--- Supplied information ---
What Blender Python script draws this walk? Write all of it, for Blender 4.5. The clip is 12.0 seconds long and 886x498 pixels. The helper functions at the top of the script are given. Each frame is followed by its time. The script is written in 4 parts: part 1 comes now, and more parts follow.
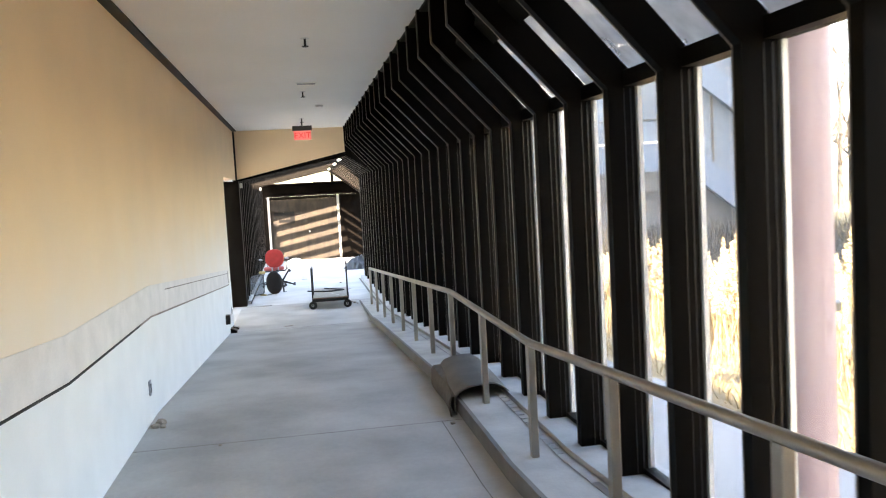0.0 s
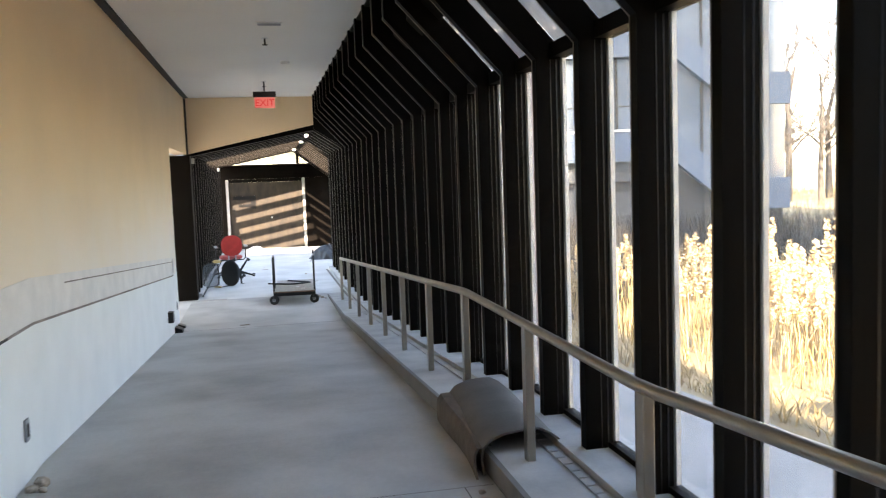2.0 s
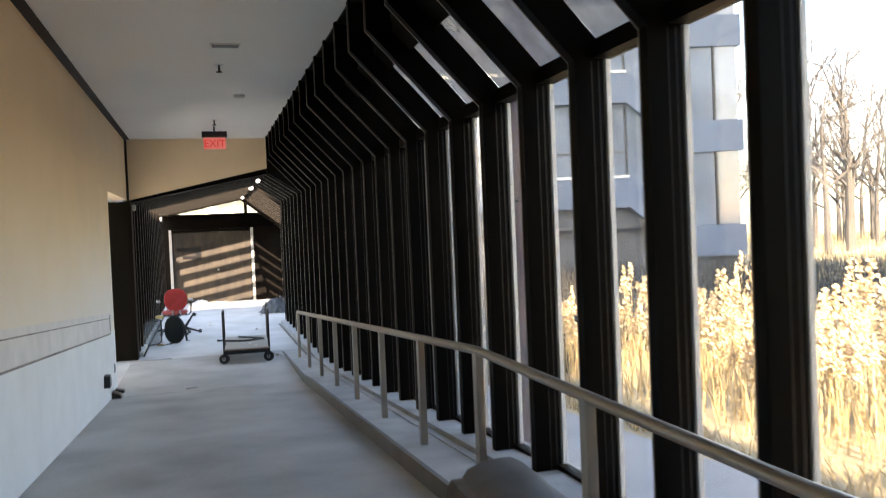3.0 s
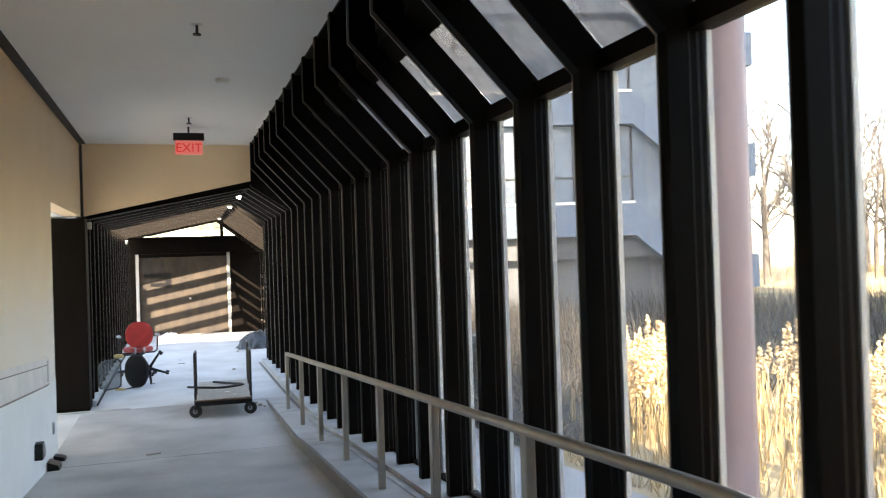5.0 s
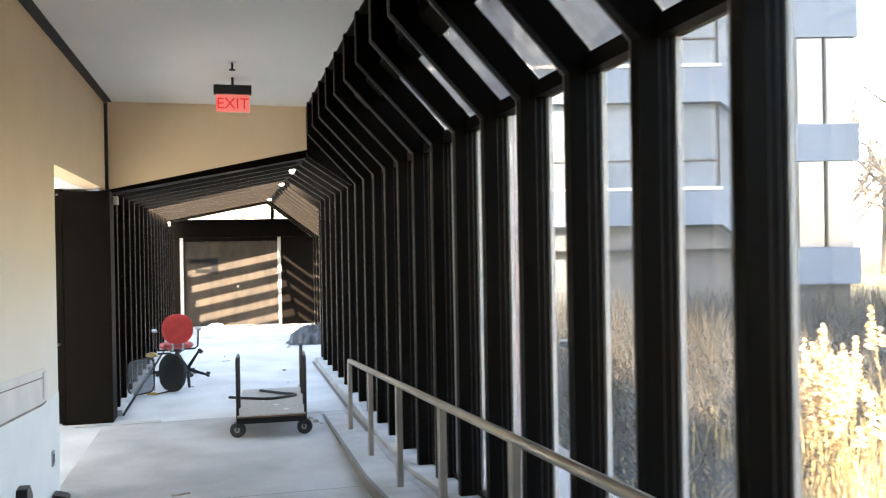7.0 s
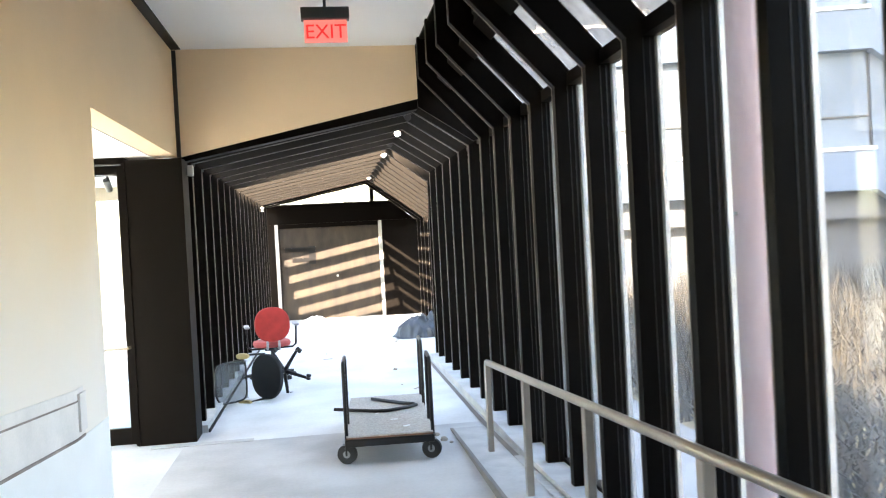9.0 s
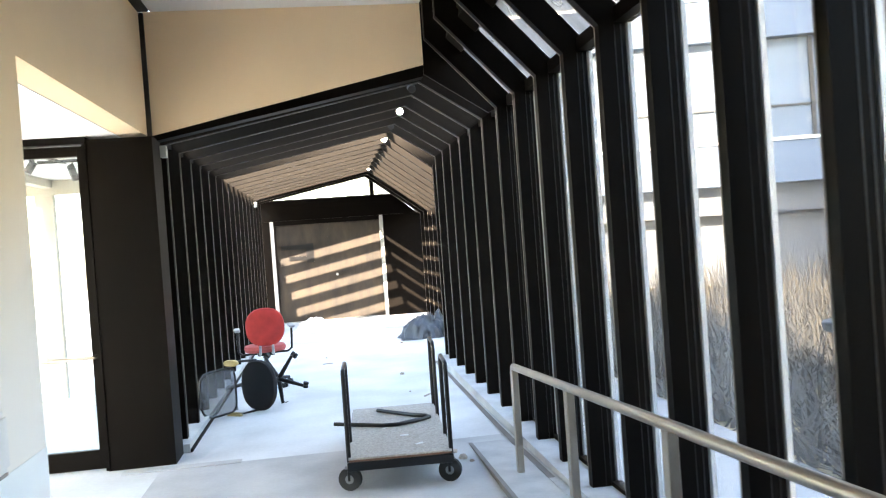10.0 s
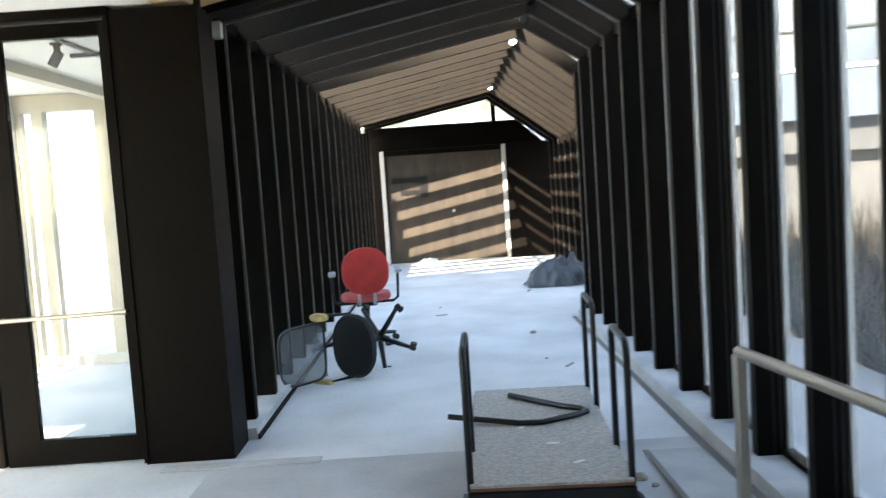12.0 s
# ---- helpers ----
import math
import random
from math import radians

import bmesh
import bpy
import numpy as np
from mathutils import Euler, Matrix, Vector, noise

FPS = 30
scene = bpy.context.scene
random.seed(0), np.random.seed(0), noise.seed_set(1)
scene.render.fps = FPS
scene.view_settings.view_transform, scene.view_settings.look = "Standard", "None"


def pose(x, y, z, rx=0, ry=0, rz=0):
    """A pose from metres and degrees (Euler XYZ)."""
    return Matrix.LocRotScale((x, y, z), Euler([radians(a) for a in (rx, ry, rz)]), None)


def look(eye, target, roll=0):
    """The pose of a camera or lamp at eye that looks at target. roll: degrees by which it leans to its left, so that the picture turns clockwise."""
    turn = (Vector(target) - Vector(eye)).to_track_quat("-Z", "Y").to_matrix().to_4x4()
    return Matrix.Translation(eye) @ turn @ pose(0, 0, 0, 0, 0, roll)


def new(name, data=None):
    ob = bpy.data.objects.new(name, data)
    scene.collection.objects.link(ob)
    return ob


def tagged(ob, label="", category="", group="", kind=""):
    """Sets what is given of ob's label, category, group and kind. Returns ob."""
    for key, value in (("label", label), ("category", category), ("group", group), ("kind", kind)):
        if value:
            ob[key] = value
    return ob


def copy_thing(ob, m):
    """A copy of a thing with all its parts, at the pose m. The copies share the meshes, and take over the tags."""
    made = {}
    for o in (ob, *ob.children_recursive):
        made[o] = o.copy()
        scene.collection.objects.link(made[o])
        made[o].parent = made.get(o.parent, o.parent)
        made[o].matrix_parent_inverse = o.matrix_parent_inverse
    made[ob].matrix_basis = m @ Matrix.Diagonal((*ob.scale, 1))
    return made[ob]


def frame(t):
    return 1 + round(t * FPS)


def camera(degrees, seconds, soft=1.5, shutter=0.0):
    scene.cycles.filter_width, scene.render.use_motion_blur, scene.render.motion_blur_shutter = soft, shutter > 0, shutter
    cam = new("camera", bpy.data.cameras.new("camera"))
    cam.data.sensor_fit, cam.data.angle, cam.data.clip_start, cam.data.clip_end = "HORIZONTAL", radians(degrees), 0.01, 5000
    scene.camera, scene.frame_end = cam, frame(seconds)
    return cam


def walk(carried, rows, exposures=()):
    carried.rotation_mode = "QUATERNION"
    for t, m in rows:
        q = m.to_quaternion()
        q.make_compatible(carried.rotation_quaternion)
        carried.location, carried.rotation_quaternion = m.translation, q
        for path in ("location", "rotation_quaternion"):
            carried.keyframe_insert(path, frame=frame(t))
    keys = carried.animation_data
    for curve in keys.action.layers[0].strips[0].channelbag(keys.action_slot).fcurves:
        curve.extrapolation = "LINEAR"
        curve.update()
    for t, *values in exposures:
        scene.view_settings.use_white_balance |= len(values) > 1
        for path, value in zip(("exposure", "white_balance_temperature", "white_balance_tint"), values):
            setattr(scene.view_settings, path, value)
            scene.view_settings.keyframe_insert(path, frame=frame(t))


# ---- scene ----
---
**Problem to work on:** Copy all lines from the material that hold "given".

**Response below:**
What Blender Python script draws this walk? Write all of it, for Blender 4.5. The clip is 12.0 seconds long and 886x498 pixels. The helper functions at the top of the script are given. Each frame is followed by its time. The script is written in 4 parts: part 1 comes now, and more parts follow.
    """Sets what is given of ob's label, category, group and kind. Returns ob."""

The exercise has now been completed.